Il y a un lien entre la dette du Québec et le taux d’emprunt mais pas celui que vous pensez
11 mai 2019
Entre 2010 et 2015, c’est 20,2G$ de dollars que le gouvernement québécois a imposés en « effort » budgétaire dans le but d’atteindre le déficit zéro. Durant cette période, il a haussé ses revenus de 6,2G$ et réduit ses dépenses de 14G$. Ironiquement, on apprenait dans le dernier budget de la CAQ que le gouvernement prévoit dégager des surplus de 21,1G$ sur six ans.
Les gouvernements ne se contentent plus d’atteindre l’équilibre budgétaire, ils le dépassent largement. Ce choix frise pourtant l’obscénité, alors que l’actualité révèle régulièrement les effets délétères de l’insuffisance des ressources sur les services à la population. Dire que les politiques d’austérité étaient mal avisées relève en somme du pur euphémisme.
Et pourtant, ça continue. Le rapport mensuel des opérations financières du mois de février du ministère des Finances du Québec nous apprenait que les surplus de l’exercice 2018-2019 dépassaient maintenant les 9,1G$. 9,1G$ pour une seule année ! C’est plus que colossal dans le budget d’une province canadienne.
Le gouvernement du Québec utilise ces surplus pour réduire l’endettement du Québec. À part l’obsession caquiste de faire « mieux que l’Ontario », l’un des arguments qui soutient cette approche concerne les coûts d’emprunt. À la page I.10 du dernier budget, on peut lire que « [grâce] à la baisse du poids de la dette, le Québec bénéficie de coûts d’emprunt avantageux ».
À l’automne dernier, l’Institut des finances publiques et de la démocratie (IFPD) de l’Université d’Ottawa publiait les résultats d’une étude sur l’impact de la « discipline fiscale ». Les auteurs se sont intéressés à l’endettement des provinces relativement à celui du gouvernement fédéral et ils ont notamment cherché à quantifier l’impact d’une baisse de l’endettement public d’une province sur ses coûts d’emprunt. Les constats qu’on peut en tirer sont extrêmement intéressants, même si ce ne sont pas ceux sur lesquels les auteurs voulaient attirer notre attention.
L’étude montre qu’une baisse d’un point de pourcentage de la dette publique calculée en pourcentage du PIB aura pour effet de réduire le taux d’emprunt d’une province de 0,0005%. Dans le cas du Québec, cela signifie que pour chaque 4 milliards de dollars que le gouvernement rembourse en coupant dans les services à la population, le taux d’emprunt se réduit de 0,0005%. En d’autres termes, oui, une baisse de l’endettement fait diminuer les coûts d’emprunt, mais cette diminution est si petite qu’elle ne peut qu’être qualifiée d’insignifiante.

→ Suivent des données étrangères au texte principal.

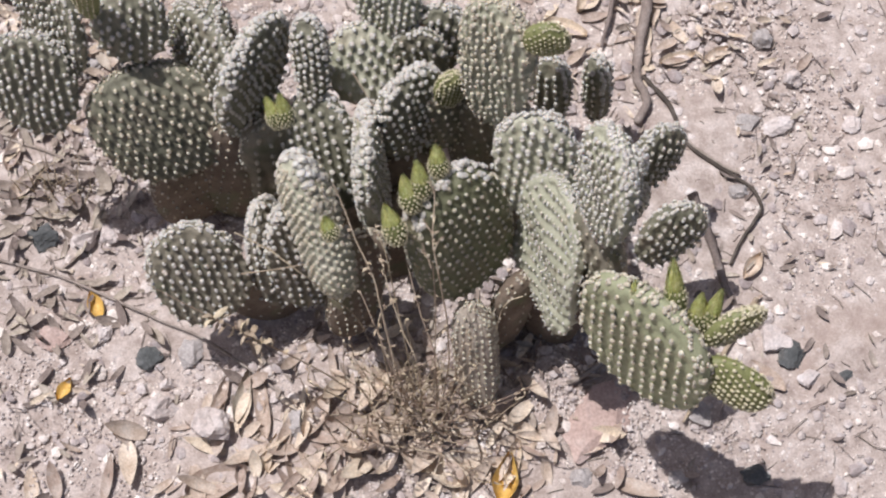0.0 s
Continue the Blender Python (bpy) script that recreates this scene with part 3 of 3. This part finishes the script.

Poussons le raisonnement plus loin. À partir des résultats obtenus par l’IFPD, on pourrait se demander combien le Québec épargnerait en coût d’emprunt s’il éliminait entièrement sa dette publique.
Supposons ainsi que le gouvernement décidait de fermer tous les ministères et organismes et qu’il ne faisait que rembourser la dette du Québec, il aurait alors besoin de 1,9 année pour rembourser sa dette nette, qui s’élève à 179G$. Toute chose étant égale par ailleurs, quel serait l’effet sur les coûts d’emprunt ? Le rendement des obligations passerait de 2,39% à 2,18%. Il ne reculerait donc que de 0,21 point de pourcentage, soit une baisse de seulement 8,9% ! En d’autres mots, démanteler l’État au grand complet (et détruire l’économie québécoise au passage) n’aurait qu’un effet négligeable sur le taux d’emprunt, selon les paramètres de l’IFPD.
Ces chiffres montrent à quel point il apparaît peu avantageux de se priver de ressources financières qui seraient bien plus précieuses ailleurs.
Toujours à partir des paramètres de l’IFPD, on s’aperçoit d’ailleurs qu’une augmentation du taux d’emploi a deux fois plus d’impact sur les taux d’emprunt qu’une réduction de la dette publique calculée en pourcentage du PIB. Il serait autrement dit plus opportun pour le gouvernement, s’il souhaite avoir un effet sur la taille de la dette par rapport à l’économie, de stimuler la création d’emplois plutôt que de couper dans ses dépenses.
En somme, les données publiées par l’IFPD révèlent une autre facette de l’inefficacité de la soi-disant « discipline fiscale », qui pousse les gouvernements à étouffer les services publics pour mieux réduire les dépenses de programmes. Non seulement il serait plus judicieux de hausser les dépenses et les investissements publics pour renforcer les services à la population, mais le gouvernement se trouverait du coup à réduire, indirectement, ses coûts d’emprunt.
Un argument de plus contre le dogme du conservatisme fiscal.